Western historians have long questioned the true words uttered when Young first brought the Mormon Pioneers into the Salt Lake Valley in Utah on July 24th, 1847. While there is a famous “This is the Place” monument, some journals record that Young actually said “Dis Bee’s Da Place.” Confirmation of Young’s race gives greater credence to the second statement.
It is unsubstantiated by any second source material that Young then asked “Where be da welfare office?”
The new findings also bring into question Young’s famous remarks on his wagon train. Instead of calling out “Wagon’s Ho” each morning, scholars are now wondering if he didn’t yell at the “Ho Wagons.” They think that this may also give new meaning to the “ho downs” that were held on the trail bringing the wagon trains and handcart companies to Utah.

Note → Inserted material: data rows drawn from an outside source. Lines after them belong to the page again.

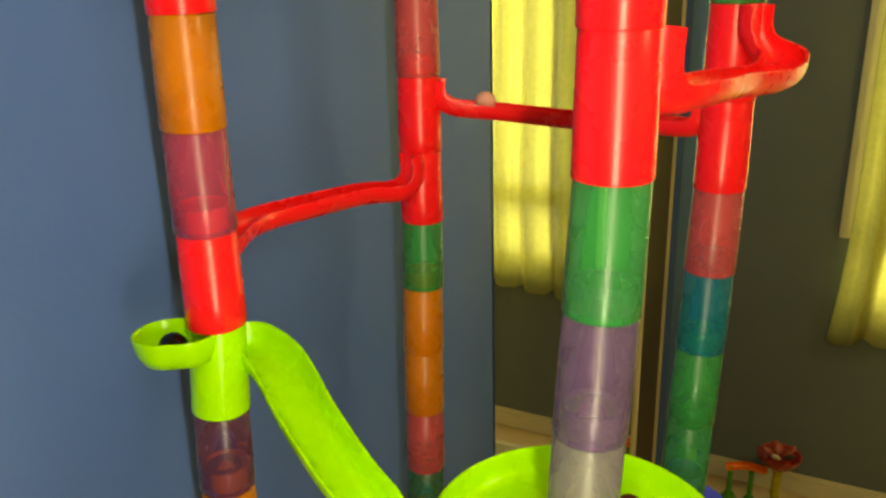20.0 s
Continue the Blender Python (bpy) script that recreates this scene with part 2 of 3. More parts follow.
# small slips of single joints, in millimetres
FIX = {("L", -1): (-1.9, 3.0, -1.0),
       ("L", 0): (-1.9, 3.0, -1.0),
       ("L", 1): (-2.2, -1.4, -0.9),
       ("L", 2): (-2.1, -4.2, 0.0),
       ("L", 3): (-0.4, -3.0, 0.7),
       ("L", 4): (1.0, -1.1, 1.1),
       ("L", 5): (2.4, 0.7, 1.5),
       ("L", 6): (3.0, 2.0, 1.5),
       ("L", 7): (3.9, 1.9, 1.1),
       ("L", 8): (3.1, 0.5, -0.1),
       ("L", 9): (1.9, 1.3, -0.6),
       ("L", 10): (2.6, 3.0, -0.5),
       ("L", 11): (1.1, 3.0, -0.7),
       ("L", 12): (-1.4, 1.4, -0.9),
       ("L", 13): (-2.3, -0.4, -1.0),
       ("L", 14): (-3.1, -1.7, -0.5),
       ("L", 15): (-4.5, -2.5, -0.3),
       ("L", 16): (-3.5, -4.1, -0.1),
       ("L", 17): (-2.7, -3.0, -0.1),
       ("L", 18): (-1.1, -2.0, 0.5),
       ("L", 19): (0.5, -1.0, 1.0),
       ("L", 20): (-0.6, 1.2, 2.0),
       ("L", 21): (1.0, 3.9, 2.9),
       ("L", 22): (1.3, 3.6, 3.0),
       ("L", 23): (0.2, 2.3, 3.4),
       ("L", 24): (-1.0, 4.3, 4.5),
       ("L", 25): (-1.0, 4.3, 4.5),
       ("L", 26): (-0.8, 3.6, 3.6),
       ("L", 27): (-0.4, 1.8, 1.8),
       ("B", -1): (0.1, 1.8, -0.6),
       ("B", 0): (0.1, 1.8, -0.6),
       ("B", 1): (0.9, 2.1, -0.4),
       ("B", 2): (1.7, 2.4, -0.1),
       ("B", 3): (1.3, 1.9, 0.4),
       ("B", 4): (-0.3, -1.3, 0.2),
       ("B", 5): (-1.5, -4.2, 0.3),
       ("B", 6): (-1.3, -2.5, 0.4),
       ("B", 7): (-1.9, -2.2, 0.1),
       ("B", 8): (-2.6, -2.0, -0.3),
       ("B", 9): (-1.8, -3.1, -0.2),
       ("B", 10): (0.6, -0.7, 0.4),
       ("B", 11): (2.2, 2.7, 0.4),
       ("B", 12): (1.4, 1.8, -0.0),
       ("B", 13): (-0.4, 0.4, -0.4),
       ("B", 14): (-1.0, 0.9, -0.6),
       ("B", 15): (0.5, 1.8, -0.5),
       ("B", 16): (0.8, 2.1, -0.3),
       ("B", 17): (0.9, 1.5, -0.1),
       ("B", 18): (1.0, 0.9, 0.1),
       ("B", 19): (1.1, 0.3, 0.3),
       ("B", 20): (1.0, 0.3, 0.6),
       ("B", 22): (-0.5, -0.8, 0.0),
       ("B", 23): (-1.6, -1.8, -0.3),
       ("B", 24): (-1.6, -1.8, -0.3),
       ("B", 25): (-1.6, -1.8, -0.3),
       ("F", 3): (-0.9, -2.6, 0.1),
       ("F", 4): (-0.9, -2.6, 0.1),
       ("F", 5): (0.3, -4.6, -1.0),
       ("F", 6): (-1.2, -1.9, 1.0),
       ("F", 8): (2.1, 1.5, -0.5),
       ("F", 9): (1.1, 2.0, -0.7),
       ("F", 10): (0.5, 1.9, 0.2),
       ("F", 11): (-1.4, -0.5, 0.7),
       ("F", 12): (-2.9, -0.8, 0.5),
       ("F", 13): (-1.3, -0.2, 0.8),
       ("F", 14): (0.4, 0.1, 0.4),
       ("F", 15): (2.2, 1.1, 0.5),
       ("F", 16): (2.5, -0.0, 0.1),
       ("F", 17): (2.7, -1.2, -0.3),
       ("F", 18): (0.9, -1.2, -0.9),
       ("F", 19): (-1.5, -1.0, -1.0),
       ("F", 20): (-1.9, -0.2, -0.8),
       ("F", 21): (-0.8, 0.3, -0.0),
       ("F", 22): (0.2, 0.8, 0.6),
       ("F", 23): (1.2, 1.3, 1.2),
       ("F", 24): (1.2, 1.3, 1.2),
       ("F", 25): (1.2, 1.3, 1.2),
       ("R", 4): (-0.6, -0.6, 4.5),
       ("R", 5): (-0.8, -0.6, 4.0),
       ("R", 6): (-1.1, -0.6, 1.8),
       ("R", 7): (-1.1, -0.6, -0.8),
       ("R", 8): (1.2, 0.3, 0.1),
       ("R", 9): (1.4, 0.9, 0.3),
       ("R", 10): (0.6, 0.0, 0.5),
       ("R", 11): (-0.6, -0.2, 0.7),
       ("R", 12): (-1.4, -0.7, 0.3),
       ("R", 13): (-2.2, -1.2, 0.0),
       ("R", 14): (-1.8, 0.3, -0.1),
       ("R", 15): (-0.6, 0.7, -0.3),
       ("R", 16): (1.2, 0.3, 0.1),
       ("R", 17): (1.9, -0.0, -0.3),
       ("R", 18): (2.6, -0.4, -0.6),
       ("R", 19): (1.5, -0.1, -0.6),
       ("R", 21): (-2.2, 0.3, 0.9),
       ("R", 22): (-2.2, 0.3, 0.9),
       ("R", 23): (-2.2, 0.3, 0.9)}


def at(c, k):
    q, n = k / 10, math.floor(k)
    low = min(q, 2.6)  # below the basins the columns stand straight
    slip = Vector(FIX.get((c, n), (0, 0, 0))).lerp(Vector(FIX.get((c, n + 1), (0, 0, 0))), k - n)
    return Vector([a * p * p + b * p + d for p, (a, b, d) in zip((low, low, q), COL[c])]) + slip / 1000


def cell(c, k):
    """The pose of the piece whose foot is joint k, and its height."""
    p, t = at(c, k), at(c, k - 1)
    v = t - p
    return Matrix.Translation(p) @ Vector((0, 0, 1)).rotation_difference(v).to_matrix().to_4x4(), v.length


def barrel_profile(h):
    return [(R - 0.0016, 0.002), (R - 0.0014, -0.0003), (R - 0.0003, -0.0003), (R, 0.0003), (R - 0.0001, h * 0.28), (RS, h - 0.0008), (RS - 0.0006, h - 0.0001), (RN, h - 0.0001)]


def neck_profile(h):
    return [(RN - 0.0002, h - 0.0005), (RN - 0.0004, h + 0.0122), (RN - 0.0008, h + 0.0128), (RN - 0.0018, h + 0.0128), (RN - 0.0021, h + 0.011)]


HUES = {"teal": "teal", "green": "green", "dark_green": "dark green", "orange": "orange", "pink": "magenta pink", "red": "red", "rose": "pale red", "yellow": "amber yellow",
        "grey": "greyish clear", "purple": "pale violet", "plum": "dark plum", "brown": "amber brown", "dark_teal": "dark teal", "lime": "yellow-green"}


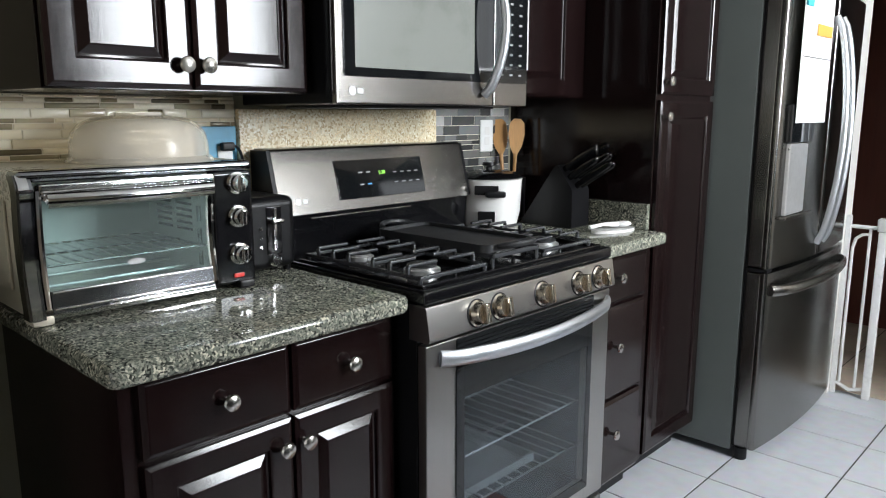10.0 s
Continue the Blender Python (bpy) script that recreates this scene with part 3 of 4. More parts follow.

There is now rampant speculation that Young did not only lead the Mormon Pioneers west to escape religious persecution; he may also have come to Utah to escape slavery.
Kimball also stated that “this may explain why Young felt he needed 27 wives, who he often called my bitches, to maintain the lifestyle he’d had while back east.”
“One of those wives, Ida Mae Jefferson Young, also made a statement that could have been interpreted incorrectly. Since his death, Young has been referred to in Mormon history as The Lion of the Lord. Ida Mae said in one public address Lord Almighty, My Man been lyin’ again.”
The last living descendants of Brigham Young, Cool Doggie Style Young and Shemequa Johnson, could not be reached for comment as they were at their ACORN jobs recruiting minority voters.
This announcement was met with mixed reactions at Brigham Young University. Many of the students questioned whether or not they would have to play Grambling University in football and if they had to start eating fried chicken and watermelon in the Wilkinson Center. White recruits in basketball also wondered whether or not they could retain their scholarships and if they were allowed to jump.